Bygmalion :
mise en examen des deux experts-comptables de la campagne 2012
Pierre Godet et Marc Leblanc sont inculpés, entre autres,
pour usage de faux, escroquerie et complicité de financement illégal de
campagne électorale.
Ils avaient tiré la
sonnette d'alarme sur le coût de la présidentielle de Nicolas Sarkozy
en 2012, puis finalement validé son budget : les deux experts-comptables de la
campagne ont été mis en examen dans l'enquête sur les fausses factures de
Bygmalion. Signe que les juges d'instruction soupçonnent une longue chaîne de
responsabilités, les experts-comptables Pierre Godet et Marc Leblanc, qui n'ont
pas répondu à l'AFP,
portent à treize le nombre de mis en examen dans ce dossier. Des cadres de la société
Bygmalion - chargée des meetings, de l'UMP
et de l'équipe de campagne -, dont son directeur qui était chef de cabinet à
l'Élysée, Guillaume Lambert, et son trésorier, le député Philippe Briand, les
ont précédés depuis un an.À ce stade, le patron du parti à l'époque, Jean-François Copé, et Nicolas Sarkozy, qui disent avoir tout ignoré de cette vaste fraude présumée, n'ont pas été entendus. L'affaire avait éclaté fin mai 2014 avec les révélations de l'avocat de Bygmalion, puis du bras droit de M. Copé, Jérôme Lavrilleux, sur un recours à un système de fausses factures pour truquer le compte de campagne afin qu'il reste dans les clous (22,5 millions d'euros) et ne soit pas rejeté. Ce qui avait quand même été le cas.

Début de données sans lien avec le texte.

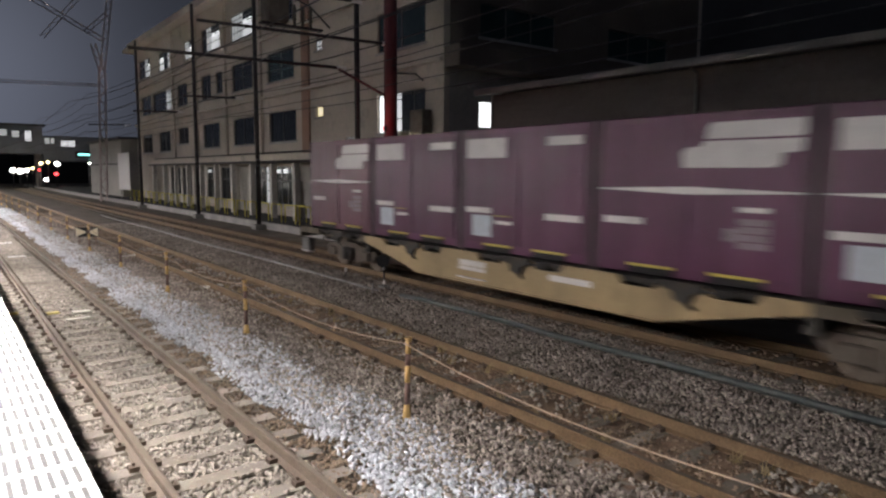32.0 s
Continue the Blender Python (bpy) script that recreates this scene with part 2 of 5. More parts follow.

Un an après, après avoir saisi la comptabilité de Bygmalion et du parti, les enquêteurs estiment à 18,5 millions d'euros les fausses factures, imputées à l'UMP au titre d'événements fictifs, alors qu'il s'agissait de dépenses de meetings.
40 meetings, et non 15
Grâce aux
témoignages, les juges ont aussi retracé le scénario d'une course électorale où
le nombre de meetings semble avoir flambé, alors même que le risque de dépasser
le plafond était posé. D'où les questions sur le rôle des experts-comptables,
qui ont été mis en examen jeudi et vendredi pour usage de faux, recel d'abus de
confiance, escroquerie et complicité de financement illégal de campagne
électorale, selon une source judiciaire. Le 7 mars 2012, soit environ six
semaines avant le premier tour, Pierre Godet adresse à l'équipe de campagne une
première alerte : à ses yeux, le montant des dépenses "budgétées"
dépasse de plus de 500 000 euros le plafond légal, raconte à l'AFP une source
proche du dossier.L'expert-comptable se base alors sur une prévision de 15 meetings. Pour éviter un dépassement du plafond et sa conséquence catastrophique, le non-remboursement des dépenses par l'État, il prône des renégociations de contrats et une "interdiction absolue" d'engager de nouveaux frais. Le 26 avril, nouvelle alerte, alors que le premier tour a eu lieu. Puis, fin juin 2012, l'expert fait état de 22,5 millions d'euros. Les dépenses seraient alors rentrées dans les clous, ce qui étonne les enquêteurs, car, au bout du compte, plus de quarante meetings, et non quinze, ont eu lieu durant la campagne.
Doutes autour du rôle de
Nicolas Sarkozy
Selon les
protagonistes, des renégociations avaient eu lieu auprès d'Event and Cie, la
filiale de Bygmalion chargée des meetings, ce qui a permis davantage de
réunions publiques. Reste à savoir si des renégociations dans de telles
proportions sont possibles sans passer par une fraude. Nicolas Sarkozy n'a été
mis en cause par aucun protagoniste, mais des questions devraient certainement
se poser sur son rôle. Ainsi, son directeur de campagne Guillaume Lambert a
déclaré en garde à vue que le candidat avait été informé des "contraintes
budgétaires" posées par la première alerte de l'expert-comptable.Toujours selon Guillaume Lambert, le président de la République, qui voulait relancer sa campagne après l'affaire Merah, à la mi-mars, lui avait répondu de n'ajouter que "de petites réunions publiques rassemblant aux alentours de 1 000 personnes, à coûts bas et maîtrisés", a expliqué une source proche du dossier à l'AFP. Selon la même source, les enquêteurs disposent aussi d'un courriel adressé à la même période par le directeur général de l'UMP de l'époque, Éric Cesari, à Guillaume Lambert, où le premier prend note du souhait du candidat de tenir une réunion publique par jour.